Alto, ágil, elástico, siempre jovial, así era Alejo el otro. Sin embargo, también tenía sus malas pulgas. En una ocasión me llevó a un concierto en el teatro Amadeo Roldán. Una señora delante de nosotros no paraba de hablar y Alejo la golpeó varias veces en el hombro con el programa enrollado exigiéndole silencio para oír la música. Yo no salía de mi asombro. No sabía que eso se podía hacer: regañar a alguien para poder oír un concierto.
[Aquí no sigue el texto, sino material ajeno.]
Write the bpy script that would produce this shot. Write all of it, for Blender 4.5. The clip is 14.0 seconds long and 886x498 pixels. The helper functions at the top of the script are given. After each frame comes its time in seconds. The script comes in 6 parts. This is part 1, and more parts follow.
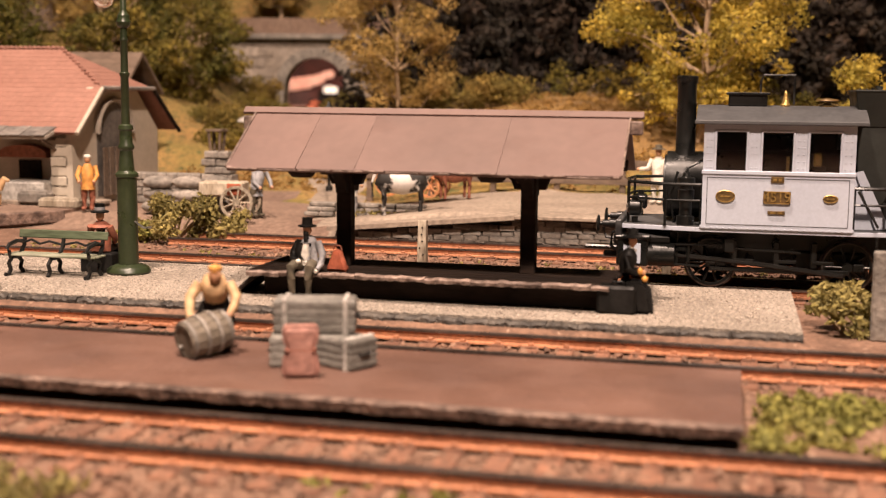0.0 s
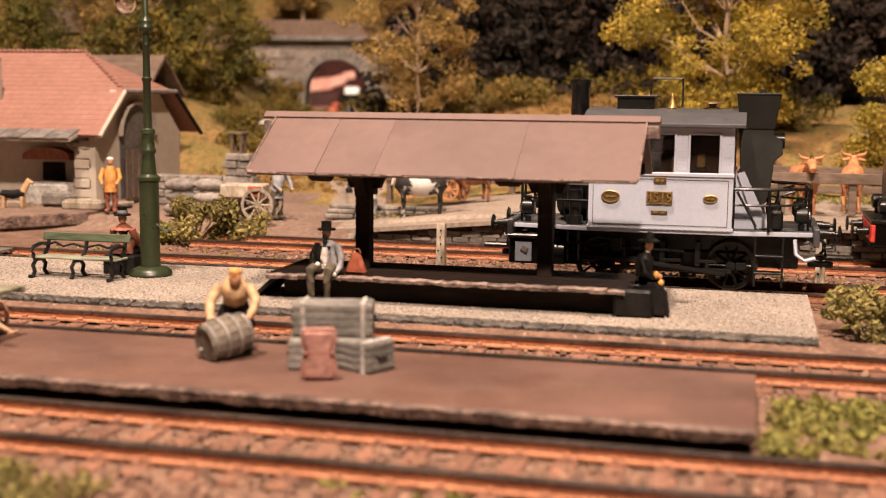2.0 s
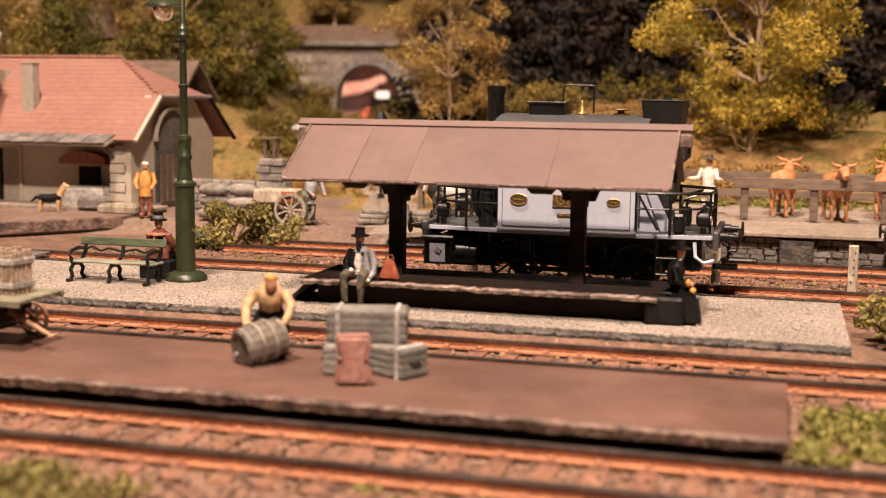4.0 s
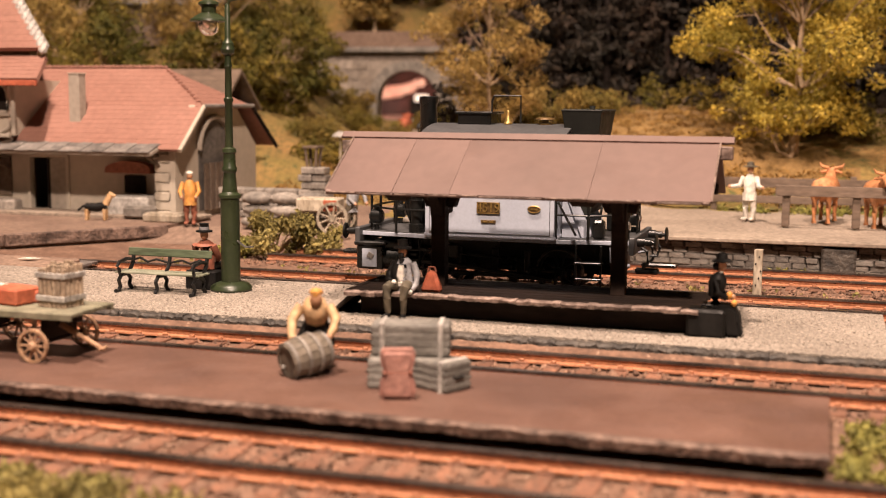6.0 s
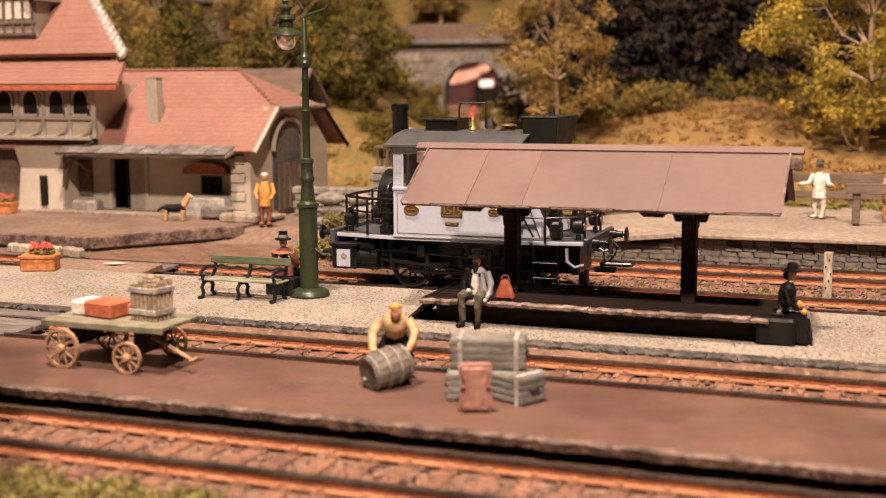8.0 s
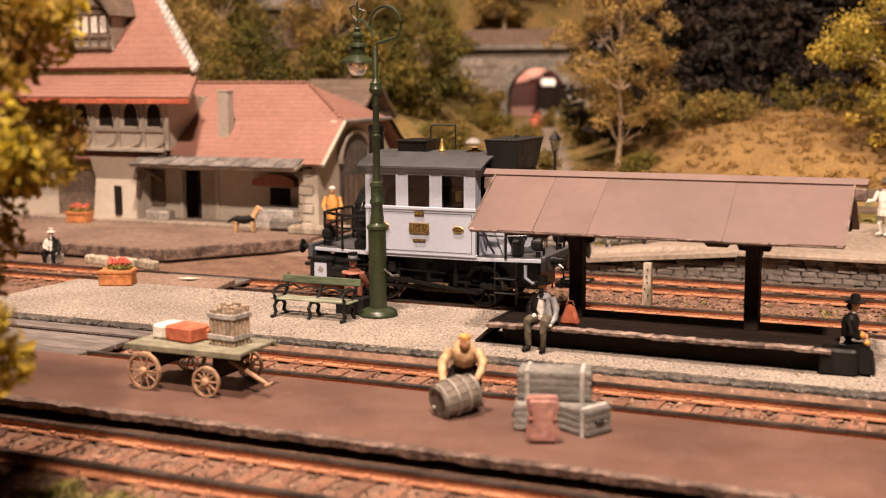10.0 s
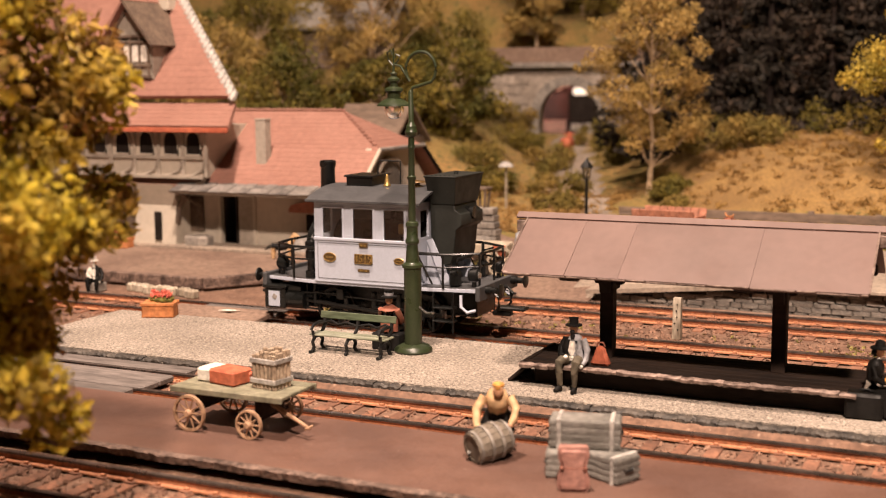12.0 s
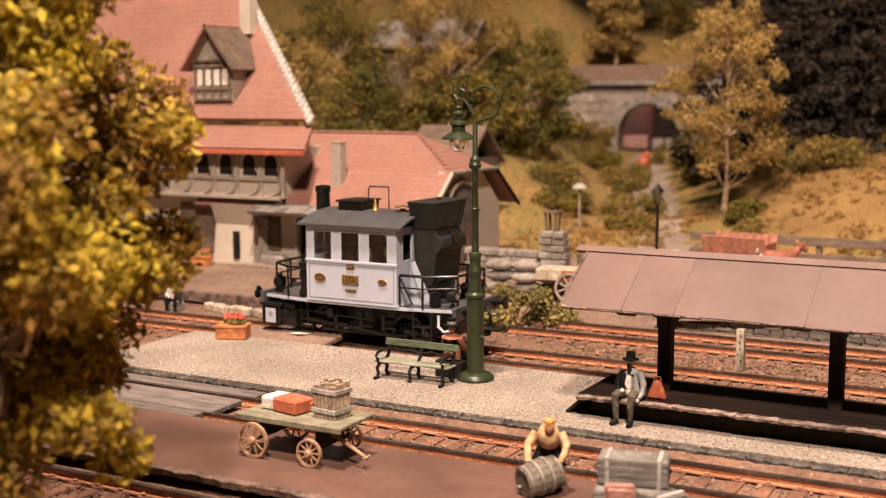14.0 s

También me llevó al Museo de Bellas Artes, a un concierto de Bola de Nieve, a quien me presentó al final de la función. Yo estaba impresionado con ese universo musical que él me descubría.

Alejo Alejo fue un erudito, un maestro formado antes de la revolución, y me alegra saber que al final de su vida recibió premios y diplomas más que merecidos, distinciones oficiales que tendrían que haberle otorgado mucho antes, pero en fin: nunca es tarde si la dicha es buena.

Los que aprendimos de su vasta sabiduría fuimos unos privilegiados. Un maestro tan fuera de serie es dudoso que exista hoy en la Isla. El agujero que deja en el tejido de la pedagogía nacional es más grande que el cráter Tycho y para rellenarlo tendrá que pasar un cuarto de siglo.

Él poseía la fórmula secreta de todo buen maestro: capacidad de asombro para transmitir conocimiento, contagiando con esa fascinación a su alumnado. Eso no se aprende en ningún instituto pedagógico: es algo que viene en el ADN, y se llama vocación. Por tanto, Alejo Alejo fue un milagro magisterial.

En un video de Leonardo de Armas lo veo explicando el románico en la iglesia de San Clemente de Tahull, allá en las tierras catalanas donde viví trece años. Me llamó la atención agradablemente que comentara ese estilo no tanto a partir de sus atributos estéticos sino más bien a través de la fe. Me gustó oírlo hablar con tanta pasión de la "necesidad de la fe". Que en paz descanse.